Additional work in this field is ongoing, and we will include updates to the model used in Train Noise Expert once they are published and have undergone validation checks.

[1] D. J. Thompson, ‘Wheel-rail noise generation, part I: Introduction and interaction model’, J Sound Vib, vol. 161, no. 3, 1993, doi: 10.1006/jsvi.1993.1082.

[2] D. J. Thompson, ‘Wheel-rail noise generation, part II: Wheel vibration’, J Sound Vib, vol. 161, no. 3, 1993, doi: 10.1006/jsvi.1993.1083.

[3] D. J. Thompson, ‘Wheel-rail noise generation, part III: Rail vibration’, J Sound Vib, vol. 161, no. 3, 1993, doi: 10.1006/jsvi.1993.1084.

[4] D. J. Thompson, ‘Wheel-rail noise generation, part IV: Contact zone and results’, J Sound Vib, vol. 161, no. 3, 1993, doi: 10.1006/jsvi.1993.1085.

[5] D. J. Thompson, ‘Wheel-rail noise generation, part V: Inclusion of wheel rotation’, J Sound Vib, vol. 161, no. 3, 1993, doi: 10.1006/jsvi.1993.1086.

[6] D. J. Thompson, B. Hemsworth, and N. Vincent, ‘Experimental Validation of the TWINS Prediction Program for Rolling Noise - Part 1: Description of the Model and Method’, J Sound Vib, vol. 193, no. 1, pp. 123–135, 1996.

[7] D. J. Thompson, P. Fodiman, and H. Mahé, ‘Experimental validation of the twins prediction program for rolling noise, part 2: Results’, J Sound Vib, vol. 193, no. 1, 1996, doi: 10.1006/jsvi.1996.0253.

[8] C. J. C. Jones and D. J. Thompson, ‘Extended validation of a theoretical model for railway rolling noise using novel wheel and track designs’, in Journal of Sound and Vibration, 2003, vol. 267, no. 3. doi: 10.1016/S0022-460X(03)00711-9.

[9] D. J. Thompson, Railway Noise and Vibration: Mechanisms, Modelling and Means of Control. Elsevier Ltd, 2009.
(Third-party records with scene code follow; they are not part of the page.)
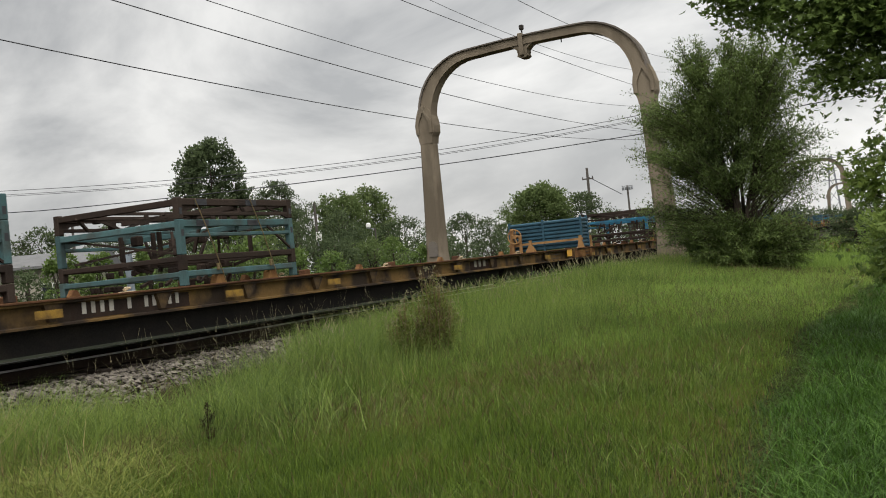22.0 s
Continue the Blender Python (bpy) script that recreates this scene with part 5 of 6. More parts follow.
for k, (az, el, d, w) in enumerate([(40.3, 4.2, 31, 2.6), (41.9, 2.0, 30, 2.2), (44.9, 2.8, 30, 2.2), (38.9, 2.6, 32, 2.4), (47.6, 2.7, 29, 2.4), (49.6, 3.0, 29, 2.4), (42.9, 1.5, 33, 2.2), (30.4, 2.0, 40, 2.2), (28.8, 1.3, 42, 2.0), (45.9, 1.2, 29, 2.0), (36.4, 1.8, 34, 2.4), (34.2, 1.4, 36, 2.4), (22.6, 1.3, 52, 2.2)]):
    far_tree(az, el, d, w, 500 + k, M_LEAF_SAP, "bright green sapling beyond the track", "sapling", clumps=62, per=24, low=0.06, tall=k in (0, 2, 4, 5), belly=0.3)
for k, (az, el, d, w) in enumerate([(3.5, 0.75, 60, 2.6), (1.4, 0.9, 48, 4.0), (-1.4, 4.0, 40, 5.0), (-6.0, 6.0, 34, 8.0), (-13.0, 9.0, 26, 12.0)]):
    far_tree(az, el, d, w, 600 + k, M_LEAF_FAR if k == 0 else M_LEAF_YOUNG if k < 2 else M_LEAF_MAPLE, "green tree at the meadow edge", "meadow_tree", clumps=110, per=42, low=0.0, belly=0.35)

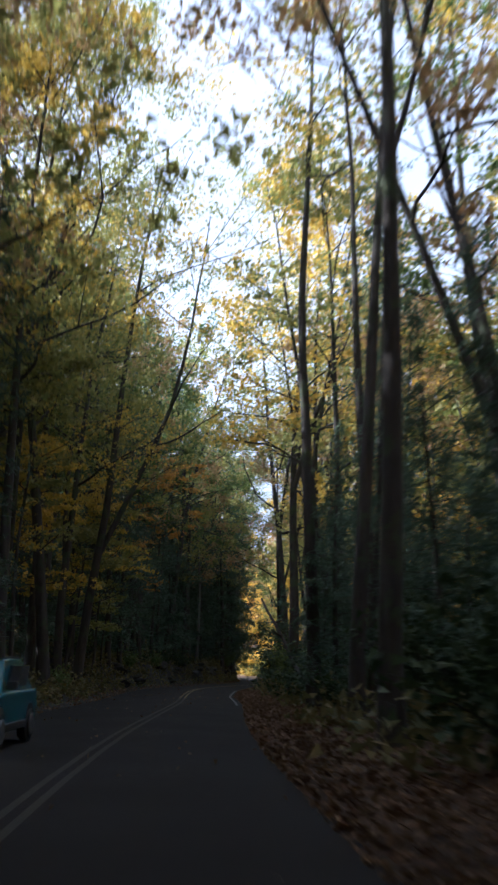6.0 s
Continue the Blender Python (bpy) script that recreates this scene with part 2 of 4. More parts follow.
def road_place(xy):
    """Along and across the road, for places in rows."""
    xy = np.atleast_2d(np.asarray(xy, float))
    along, across = np.empty(len(xy)), np.empty(len(xy))
    for a in range(0, len(xy), 4000):
        part_xy = xy[a:a + 4000]
        off = part_xy[:, None, :] - MID[None]
        j = (off ** 2).sum(-1).argmin(1)
        o = off[np.arange(len(j)), j]
        along[a:a + 4000] = j * STEP
        side = (o * LEFT[j]).sum(-1)
        across[a:a + 4000] = np.sign(side) * np.hypot(o[:, 0], o[:, 1])
    return along, across


def wavy(x, y, size, seed):
    r = np.random.RandomState(seed)
    out = 0
    for k in range(5):
        a, ph = r.uniform(0, 6.3), r.uniform(0, 6.3)
        f = 6.283 / size * r.uniform(0.6, 1.9)
        out = out + np.sin((x * math.cos(a) + y * math.sin(a)) * f + ph)
    return out / 5


def lane(s):
    """Width of the near lane: wider on the bend, narrow along the straight."""
    return np.interp(s, [30, 41, 48, 55, 62, 80, 98, 108, 130, 153, 168, 178, 260], [2.75, 2.8, 3.0, 3.25, 3.5, 3.55, 3.2, 2.75, 2.5, 2.35, 2.85, 3.2, 3.1])


def seen_across(s, d):
    """Across the road as if both lanes were alike."""
    return np.where(d < 0, d - (3.4 - lane(s)), d)


def step_up(v, a, b):
    t = np.clip((v - a) / (b - a), 0, 1)
    return t * t * (3 - 2 * t)


def land(s, d, x, y):
    """Height of the ground: a cut bank and hillside to the left, a leafy verge and easy ground to the right."""
    d = seen_across(s, d)
    cut = step_up(s, 45, 60) * (1 - step_up(s, 105, 125)) + 0.8 * step_up(s, 150, 165) * (1 - step_up(s, 236, 252))
    low = 0.35 + 1.65 * cut + 0.75 * step_up(s, 45, 60) * (1 - step_up(s, 92, 110))
    left = 0.10 * step_up(d, 3.7, 4.3) + low * step_up(d, 4.2, 5.2) + np.clip(d - 5.5, 0, 60) * (0.10 + 0.20 * cut)
    e = -d
    right = 0.12 * step_up(e, 3.7, 4.5) + 0.25 * step_up(e, 5.0, 7.0) - 0.03 * np.clip(e - 8, 0, 25) + 0.13 * np.clip(e - 34, 0, 90)
    h = np.where(d > 0, left, right)
    far = step_up(np.abs(d), 3.6, 9.0)
    return h + far * (0.28 * wavy(x, y, 14.0, 3) + 0.10 * wavy(x, y, 4.0, 5)) - 0.06 * (1 - step_up(np.abs(d), 3.6, 3.95))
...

[10] X. Zhang, D. Thompson, E. Quaranta, and G. Squicciarini, ‘An engineering model for the prediction of the sound radiation from a railway track’, J Sound Vib, vol. 461, 2019, doi: 10.1016/j.jsv.2019.114921.

[11] X. Zhang, D. Thompson, H. Jeong, and G. Squicciarini, ‘The effects of ballast on the sound radiation from railway track’, J Sound Vib, vol. 399, 2017, doi: 10.1016/j.jsv.2017.02.009.

[12] X. Zhang, H. Jeong, D. Thompson, and G. Squicciarini, ‘The noise radiated by ballasted and slab tracks’, Applied Acoustics, vol. 151, 2019, doi: 10.1016/j.apacoust.2019.03.012.

As a beta feature, the velocity response at prescribed locations on the bogie frame can be calculated.

The first part of the calculation is to determine the response of the axlebox. The rolling interaction force is applied to the axlebox mobilities, which are supplied by specifying an Excel workbook (.xlsx file). The workbook needs four worksheets, labelled ‘FL_v’, ‘FL_h’, ‘FR_v’ and ‘FR_h’ representing vertical and horizontal forces at the left and right wheel contact points, as shown below. The first column of each sheet must have a narrowband frequency spectrum (in Hz). The remaining columns should provide the mobility values (complex values, in m/s/N) to the axlebox locations in the following order: ‘UL_v’, ‘UL_h’,‘UR_v’ and ‘UR_h’. Appropriate positions for these are shown below.

To calculate the force on the bogie the stiffness and damping of the primary suspension system must be provided. Whilst the calculation allows constant stiffness and viscous damping values to be specified, it is recommended to provide frequency-dependent transfer stiffness values with a spreadsheet (.xlsx file). These should be in narrowband and complex (to include the damping term). The first column must have a narrowband frequency spectrum (in Hz). The remaining columns should provide the vertical and lateral transfer stiffness values (complex values, in N/m), respectively. An example is shown below.

When calculating the force on the bogie, several assumptions must be made:

- the bogie frame does not move relative to the axlebox (valid for frequencies sufficiently higher than the secondary suspension natural frequency).
- the stiffness and damping act on the same point on the bogie frame.
- the stiffness values provided are for transfer stiffness.

The force on the bogie is applied to the bogie mobilities, which are supplied by specifying an Excel workbook (.xlsx file). The workbook needs eight worksheets, labelled ‘FFL_v’, ‘FFL_h’, ‘FFR_v’, ‘FFR_h’, ‘FRL_v’, ‘FRL_h’, ‘FRR_v’, and ‘FRR_h’ representing the representing vertical and horizontal forces at the front left, front right, rear left and rear right bogie frame connection points, as shown below. The first column of each sheet must have a narrowband frequency spectrum (in Hz). The remaining columns should provide the mobility values (complex values, in m/s/N) to as many bogie frame points (and directions) as required by the end-user, as long as each sheet has the same number and order of columns. Example positions are shown below.

The output of the calculation is provided as the file roll_bogieResponse.csv in the results folder. The output file gives the response velocity (in m/s) at each of the specified positions, over a narrowband spectrum with a resolution of 1 Hz. Since extrapolation is used for frequencies outside of the data provided, care should be taken to ensure that the supplied data will cover the full frequency range in the output.